WORK TO DO:
Each line that includes the string "with" counts once; give the total and nothing else.

-------- DATA BLOCK --------

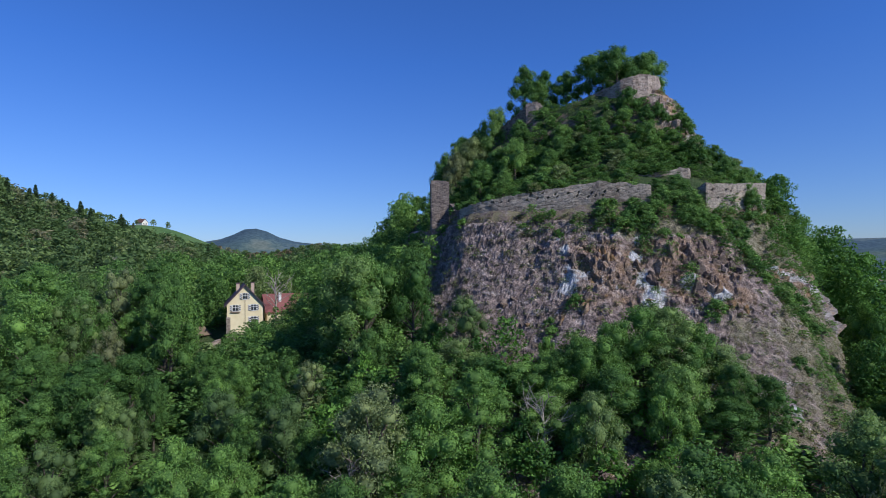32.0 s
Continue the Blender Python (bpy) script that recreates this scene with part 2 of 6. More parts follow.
def stone_material(name, joint, low, high, size=(0.45, 0.22), warm=(0.3, 0.24, 0.2)):
    """Rubble masonry: flat stones in rough courses with recessed joints."""
    n = Nodes(name, 0.92)
    v = n.coords((1 / size[0], 1 / size[0], 1 / size[1]))
    warp = n.add("ShaderNodeTexNoise", Scale=0.6, Detail=2)
    n.link(v, warp.inputs["Vector"])
    vv = n.mix(0.25, v, warp.outputs["Color"], "ADD")
    vo = n.add("ShaderNodeTexVoronoi", Scale=1.0)
    n.link(vv, vo.inputs["Vector"])
    ed = n.add("ShaderNodeTexVoronoi", Scale=1.0)
    ed.feature = "DISTANCE_TO_EDGE"
    n.link(vv, ed.inputs["Vector"])
    sep = n.add("ShaderNodeSeparateColor")
    n.link(vo.outputs["Color"], sep.inputs[0])
    p = n.coords()
    stain, grain = n.noise(p, 0.25, 5, 0.65), n.noise(p, 5, 6, 0.7)
    c = n.ramp(sep.outputs[0], [(0.0, low), (0.7, high), (1.0, warm)])
    c = n.mix(n.ramp(ed.outputs["Distance"], [(0.02, (1, 1, 1)), (0.09, (0, 0, 0))]), c, joint)
    c = n.mix(0.8, c, n.ramp(stain, [(0.3, (0.5, 0.47, 0.45)), (0.55, (1, 1, 1)), (0.75, (1.2, 1.17, 1.1))]), "MULTIPLY")
    c = n.mix(0.5, c, n.ramp(grain, [(0.3, (0.6, 0.6, 0.6)), (0.7, (1.2, 1.2, 1.2))]), "MULTIPLY")
    run = n.noise(n.coords((1, 1, 0.35)), 0.7, 6, 0.75)
    c = n.mix(0.6, c, n.ramp(run, [(0.34, (0.5, 0.46, 0.44)), (0.52, (1, 1, 1))]), "MULTIPLY")
    n.color(c)
    n.bump(n.math("ADD", n.math("MINIMUM", ed.outputs["Distance"], 0.15), n.math("MULTIPLY", grain, 0.1)), 0.9, 0.3)
    return n.mat


M_WALL = stone_material("rubble_masonry", (0.36, 0.31, 0.26), (0.19, 0.16, 0.135), (0.46, 0.395, 0.33), (0.5, 0.24), (0.38, 0.29, 0.23))
M_BASTION = stone_material("weathered_rendered_masonry", (0.36, 0.30, 0.26), (0.20, 0.155, 0.13), (0.43, 0.35, 0.30), (0.6, 0.3), (0.36, 0.25, 0.20))
M_TOWERSTONE = stone_material("dark_rubble_masonry", (0.22, 0.18, 0.16), (0.10, 0.08, 0.075), (0.25, 0.20, 0.17))


# ---------------------------------------------------------------- terrain
def hash2(ix, iy, seed=0):
    h = (ix.astype(np.int64) * 374761393 + iy.astype(np.int64) * 668265263 + seed * 974634777) & 0x7FFFFFFF
    h = ((h ^ (h >> 13)) * 1274126177) & 0x7FFFFFFF
    return ((h ^ (h >> 16)) & 0xFFFF) / 65535.0


def vnoise(x, y, seed=0):
    """Smooth value noise from -1 to 1, one cell a unit."""
    ix, iy = np.floor(x), np.floor(y)
    fx, fy = x - ix, y - iy
    fx, fy = fx * fx * (3 - 2 * fx), fy * fy * (3 - 2 * fy)
    a, b = hash2(ix, iy, seed), hash2(ix + 1, iy, seed)
    c, d = hash2(ix, iy + 1, seed), hash2(ix + 1, iy + 1, seed)
    return 2 * ((a * (1 - fx) + b * fx) * (1 - fy) + (c * (1 - fx) + d * fx) * fy) - 1


def fbm(x, y, seed=0, octaves=4):
    total, amp = 0, 1.0
    for n in range(octaves):
        total = total + amp * vnoise(x * 2**n, y * 2**n, seed + n)
        amp *= 0.5
    return total / 1.9


def rounded(points, times=2):
    p = np.array(points, float)
    for _ in range(times):
        q = np.roll(p, -1, 0)
        p = np.stack([0.75 * p + 0.25 * q, 0.25 * p + 0.75 * q], 1).reshape(-1, 2)
    return p


def signed(x, y, poly):
    """Distance to the outline of a polygon, positive inside."""
    best = np.full(x.shape, 1e18)
    inside = np.zeros(x.shape, bool)
    for (ax, ay), (bx, by) in zip(poly, np.roll(poly, -1, 0)):
        dx, dy = bx - ax, by - ay
        t = np.clip(((x - ax) * dx + (y - ay) * dy) / (dx * dx + dy * dy + 1e-9), 0, 1)
        best = np.minimum(best, (x - ax - t * dx) ** 2 + (y - ay - t * dy) ** 2)
        cross = (ay > y) != (by > y)
        inside ^= cross & (x < dx * (y - ay) / (dy if abs(dy) > 1e-9 else 1e-9) + ax)
    return np.where(inside, 1, -1) * np.sqrt(best)


def mapped(x, y):
    """From the flat map of the valley to the ground: the plain rises gently towards the hill."""
    x, y = np.asarray(x, float), np.asarray(y, float)
    r = np.hypot(x, y)
    k = np.where(r < 1500, (119 + 9 * np.clip((r - 600) / 500, 0, 1)) / 130, 0.985 - 0.02 * np.clip((r - 1500) / 1400, 0, 1))
    k = np.where(y > 0, k, 1)
    return 88 + (x - 88) * k, -94 + (y + 94) * k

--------

SOLUTION BELOW:
2